I wrote this is my journal last Thursday.

"I already feel burned out! But where do I go to get rid of this? How do I receive rest? I run to you. But you are so near. You are not a second hand, you are RIGHT HERE! So why am I not rested? Why do I feel like my soul is crying? I dance, I hear you, I meditate, I learn, I soak, I chill, but I am right now feeling like I am broken. And I know that I am broken, and will remain so, but with you I have strength! With you I am whole! With you I am victorious.

So why do I still sometimes feel like a candle in the wind? I feel everyone is trying to change me.

I feel so far when I'm with them! I will have to soak more. As much as possible. I must seek you with a passion! I must take my chances and look for you everywhere! I know that you are always with me, but still I must make sure to STAY FOCUSED!

Help me not to bury anything. I want to bring every thought to you and your love.

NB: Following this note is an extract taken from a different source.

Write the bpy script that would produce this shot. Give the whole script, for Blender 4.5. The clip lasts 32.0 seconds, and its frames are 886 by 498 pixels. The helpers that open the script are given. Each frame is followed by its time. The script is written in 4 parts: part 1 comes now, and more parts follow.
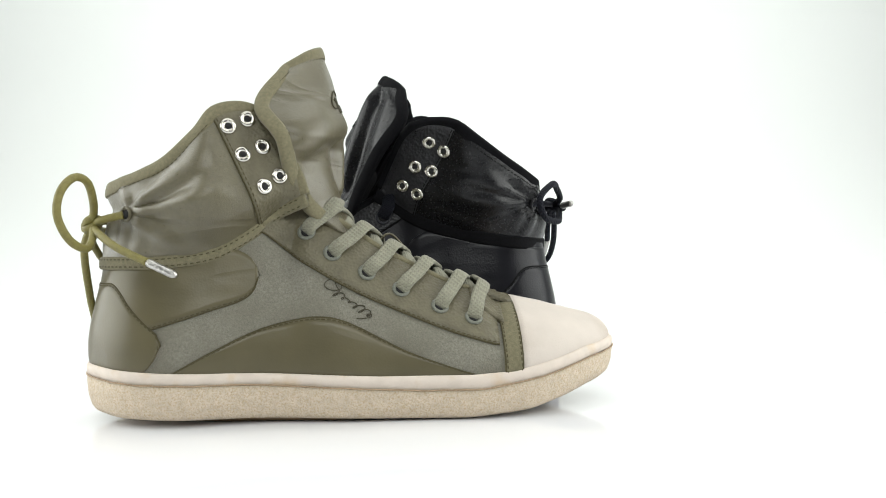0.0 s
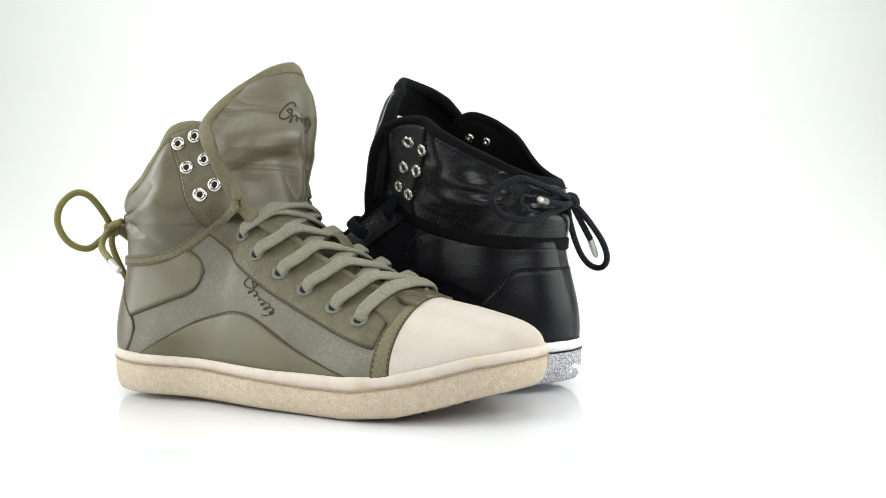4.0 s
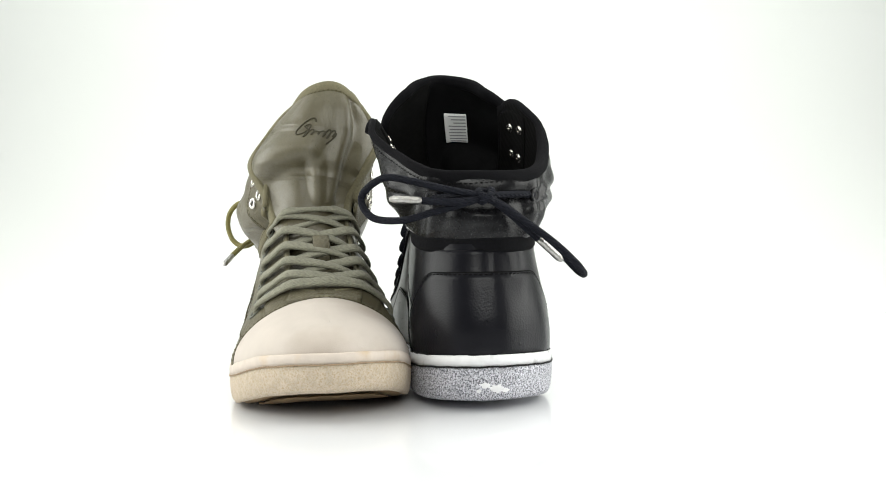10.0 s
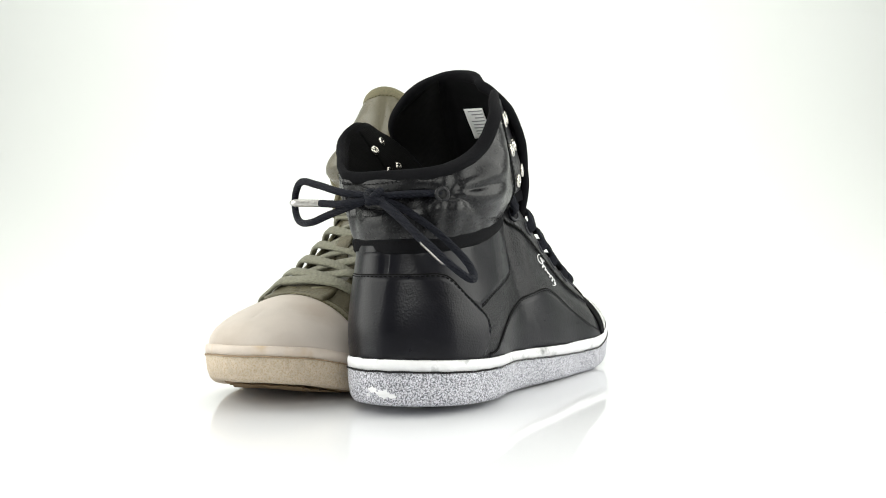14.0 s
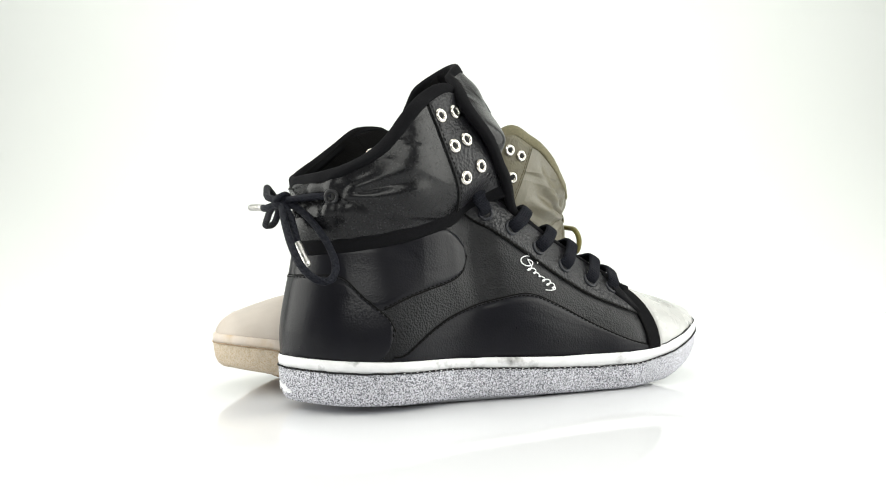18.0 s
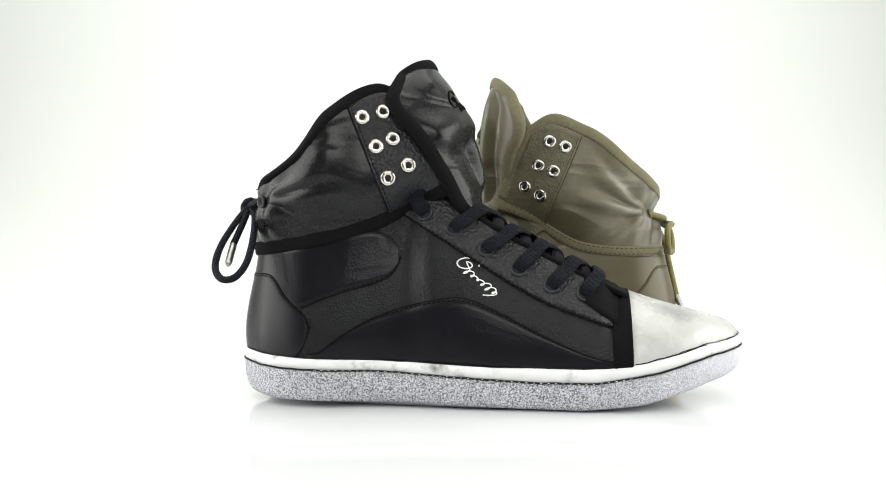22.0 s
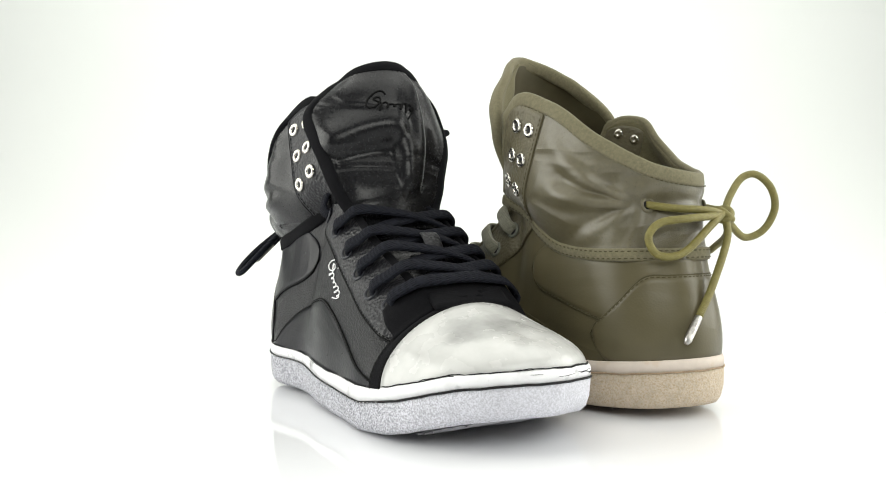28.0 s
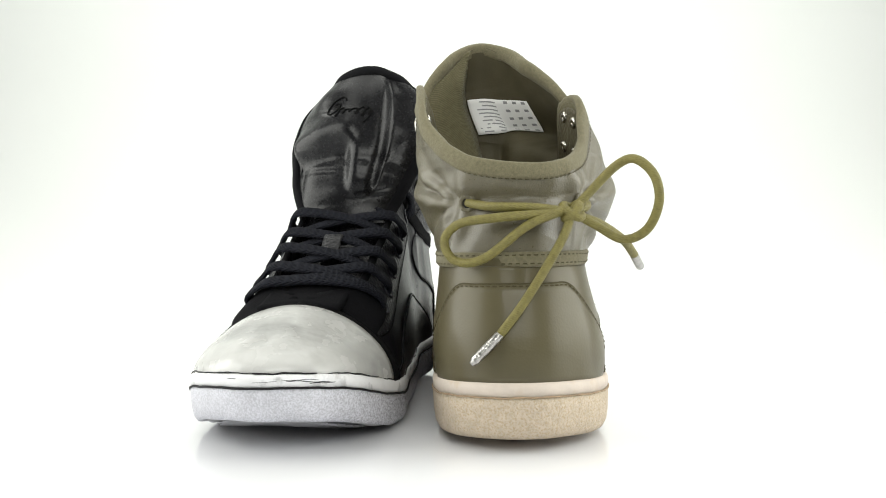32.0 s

I can't keep myself hidden from you.

I must open to you."


I sat still after this, and Jesus took this opportunity to speak to me VERY clearly. Here is what he said.

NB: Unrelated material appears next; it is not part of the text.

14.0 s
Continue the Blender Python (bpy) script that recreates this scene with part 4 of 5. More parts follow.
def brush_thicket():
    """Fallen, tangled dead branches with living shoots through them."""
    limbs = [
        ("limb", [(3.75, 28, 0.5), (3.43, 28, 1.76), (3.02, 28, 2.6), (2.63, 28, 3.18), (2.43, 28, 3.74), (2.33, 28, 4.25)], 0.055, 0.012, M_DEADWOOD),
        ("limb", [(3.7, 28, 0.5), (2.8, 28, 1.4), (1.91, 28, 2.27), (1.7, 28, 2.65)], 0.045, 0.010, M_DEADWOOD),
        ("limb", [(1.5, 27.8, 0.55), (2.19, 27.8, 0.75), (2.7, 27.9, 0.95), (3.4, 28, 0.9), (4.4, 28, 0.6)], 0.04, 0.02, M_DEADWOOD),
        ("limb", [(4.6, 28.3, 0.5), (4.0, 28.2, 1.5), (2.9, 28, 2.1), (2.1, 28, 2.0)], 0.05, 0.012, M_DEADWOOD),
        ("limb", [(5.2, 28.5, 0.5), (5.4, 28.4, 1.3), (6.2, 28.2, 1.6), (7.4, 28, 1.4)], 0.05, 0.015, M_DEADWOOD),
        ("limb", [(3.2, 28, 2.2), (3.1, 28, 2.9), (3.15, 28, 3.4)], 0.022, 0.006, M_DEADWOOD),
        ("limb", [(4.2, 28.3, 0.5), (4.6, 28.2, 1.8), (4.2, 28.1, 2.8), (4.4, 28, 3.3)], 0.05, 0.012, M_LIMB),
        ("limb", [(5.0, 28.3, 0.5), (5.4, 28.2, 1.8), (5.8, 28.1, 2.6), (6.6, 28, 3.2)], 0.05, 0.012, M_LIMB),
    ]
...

"Jenny, you can't prove your love to me. I see your heart and know that you want nothing but me, and that is okay. It is alright to want nothing but me. You have yet to learn the value of doing nothing.

You have been doing everything for so long! You don't have to do everything anymore! Just be with me. You can do nothing. YOU are EVERYTHING to me! Learn the value of doing nothing. Let it go. Let everything go and do nothing. You can't prove your love to me. So don't try. I delight in you."

And I could nothing but weep. And I still weep to this moment as I type this out, because this can NOT be stolen from me! Not by Pharisees! Not by Sadducees! Not by Satan! Not by ANYONE!!!!!!! It is inside me in my core, and I don't care what anyone thinks for the first time. My fear of man is gone and going because I realize that I do not have to prove myself to anyone. Jesus is my judge, and he has judged me to be righteous and holy. He. Sees. My. Heart. And he is faithful to me always.

I am a dwelling place (John 14:23) of the Trinity. I will not be shut down. I will not be blown over. I will stand tall in the knowing of WHO I AM IN CHRIST. They can't stop me. I can't stop me. Performance can't stop me. It's all dust in the wind.